THE PROBLEM:
Gather all lines in the entries that include the word "Python".
┌─ PROVIDED MATERIAL
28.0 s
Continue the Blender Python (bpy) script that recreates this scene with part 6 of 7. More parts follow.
└─
┌─ PROVIDED MATERIAL
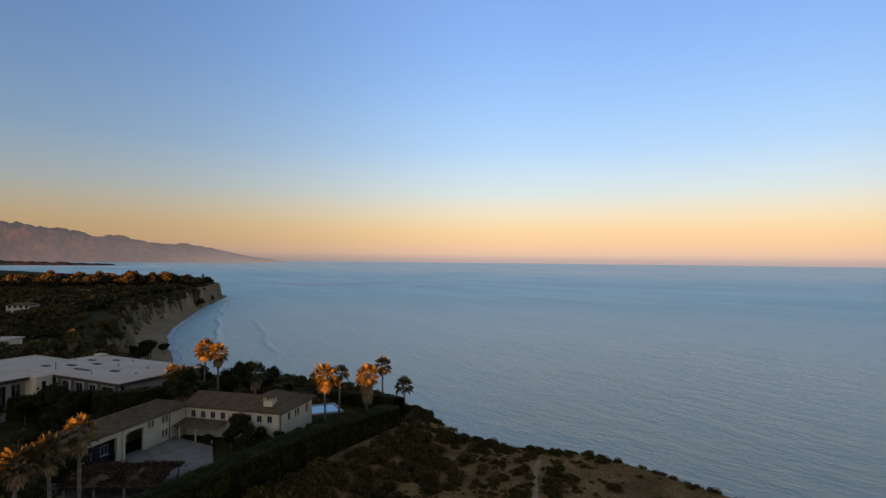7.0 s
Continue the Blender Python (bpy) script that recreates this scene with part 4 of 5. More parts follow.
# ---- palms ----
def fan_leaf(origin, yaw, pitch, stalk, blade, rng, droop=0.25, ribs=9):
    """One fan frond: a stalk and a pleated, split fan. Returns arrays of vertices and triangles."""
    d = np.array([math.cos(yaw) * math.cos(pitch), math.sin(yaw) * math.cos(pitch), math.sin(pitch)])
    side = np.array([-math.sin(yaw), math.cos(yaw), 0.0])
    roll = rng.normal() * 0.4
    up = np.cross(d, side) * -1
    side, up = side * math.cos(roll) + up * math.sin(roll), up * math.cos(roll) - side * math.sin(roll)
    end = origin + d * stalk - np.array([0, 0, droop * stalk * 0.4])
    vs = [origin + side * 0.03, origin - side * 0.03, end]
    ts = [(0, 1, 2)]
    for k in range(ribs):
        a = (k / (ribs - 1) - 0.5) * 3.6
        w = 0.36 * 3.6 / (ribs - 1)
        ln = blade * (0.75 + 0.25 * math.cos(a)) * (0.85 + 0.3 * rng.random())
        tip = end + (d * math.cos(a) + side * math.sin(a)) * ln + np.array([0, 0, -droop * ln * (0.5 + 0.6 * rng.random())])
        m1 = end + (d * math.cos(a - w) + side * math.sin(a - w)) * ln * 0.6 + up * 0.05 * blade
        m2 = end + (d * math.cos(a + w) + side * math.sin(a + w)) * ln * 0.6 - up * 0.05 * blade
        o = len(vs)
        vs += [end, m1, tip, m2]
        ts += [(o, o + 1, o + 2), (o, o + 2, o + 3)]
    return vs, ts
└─
┌─ PROVIDED MATERIAL
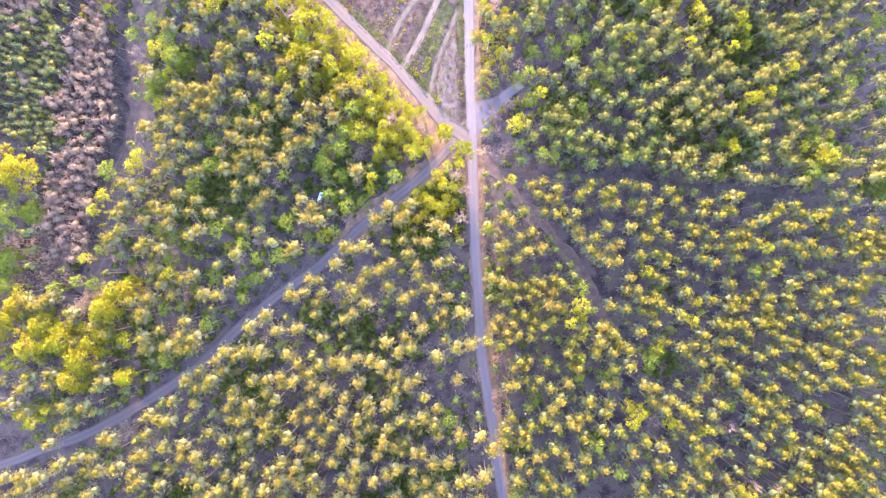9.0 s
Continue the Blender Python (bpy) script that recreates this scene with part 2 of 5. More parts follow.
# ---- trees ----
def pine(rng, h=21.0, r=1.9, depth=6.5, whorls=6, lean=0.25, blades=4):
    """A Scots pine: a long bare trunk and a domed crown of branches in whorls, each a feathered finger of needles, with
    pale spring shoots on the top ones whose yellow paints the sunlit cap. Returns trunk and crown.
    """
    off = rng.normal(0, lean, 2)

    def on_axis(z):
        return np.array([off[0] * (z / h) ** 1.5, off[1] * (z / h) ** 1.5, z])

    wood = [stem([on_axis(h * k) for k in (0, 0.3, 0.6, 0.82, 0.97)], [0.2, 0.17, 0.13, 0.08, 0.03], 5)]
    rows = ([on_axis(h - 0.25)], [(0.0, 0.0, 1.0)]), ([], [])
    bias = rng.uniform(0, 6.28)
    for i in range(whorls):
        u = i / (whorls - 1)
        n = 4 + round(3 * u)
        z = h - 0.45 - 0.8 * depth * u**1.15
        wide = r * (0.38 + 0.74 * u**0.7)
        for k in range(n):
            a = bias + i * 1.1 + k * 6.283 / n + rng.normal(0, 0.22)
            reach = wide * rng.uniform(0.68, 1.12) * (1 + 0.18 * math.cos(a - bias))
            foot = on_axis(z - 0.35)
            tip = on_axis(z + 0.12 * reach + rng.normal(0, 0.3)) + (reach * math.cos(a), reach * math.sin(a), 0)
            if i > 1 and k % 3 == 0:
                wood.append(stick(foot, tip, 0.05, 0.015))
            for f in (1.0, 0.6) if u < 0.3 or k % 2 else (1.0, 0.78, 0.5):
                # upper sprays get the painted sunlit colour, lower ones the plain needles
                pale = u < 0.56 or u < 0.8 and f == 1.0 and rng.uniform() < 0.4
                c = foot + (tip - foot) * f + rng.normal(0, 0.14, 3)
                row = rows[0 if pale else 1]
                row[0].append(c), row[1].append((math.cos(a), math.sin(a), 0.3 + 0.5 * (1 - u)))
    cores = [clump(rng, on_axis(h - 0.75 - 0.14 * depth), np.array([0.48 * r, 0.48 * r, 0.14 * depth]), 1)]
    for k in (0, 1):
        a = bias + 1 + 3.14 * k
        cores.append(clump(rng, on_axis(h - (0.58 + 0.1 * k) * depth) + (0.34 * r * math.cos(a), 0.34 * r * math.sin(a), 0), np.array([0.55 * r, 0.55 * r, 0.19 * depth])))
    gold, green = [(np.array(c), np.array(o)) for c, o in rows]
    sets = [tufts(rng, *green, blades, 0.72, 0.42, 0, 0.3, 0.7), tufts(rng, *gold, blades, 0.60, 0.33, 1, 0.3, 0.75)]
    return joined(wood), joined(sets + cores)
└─
EXPECTED OUTPUT:
Continue the Blender Python (bpy) script that recreates this scene with part 6 of 7. More parts follow.
Continue the Blender Python (bpy) script that recreates this scene with part 4 of 5. More parts follow.
Continue the Blender Python (bpy) script that recreates this scene with part 2 of 5. More parts follow.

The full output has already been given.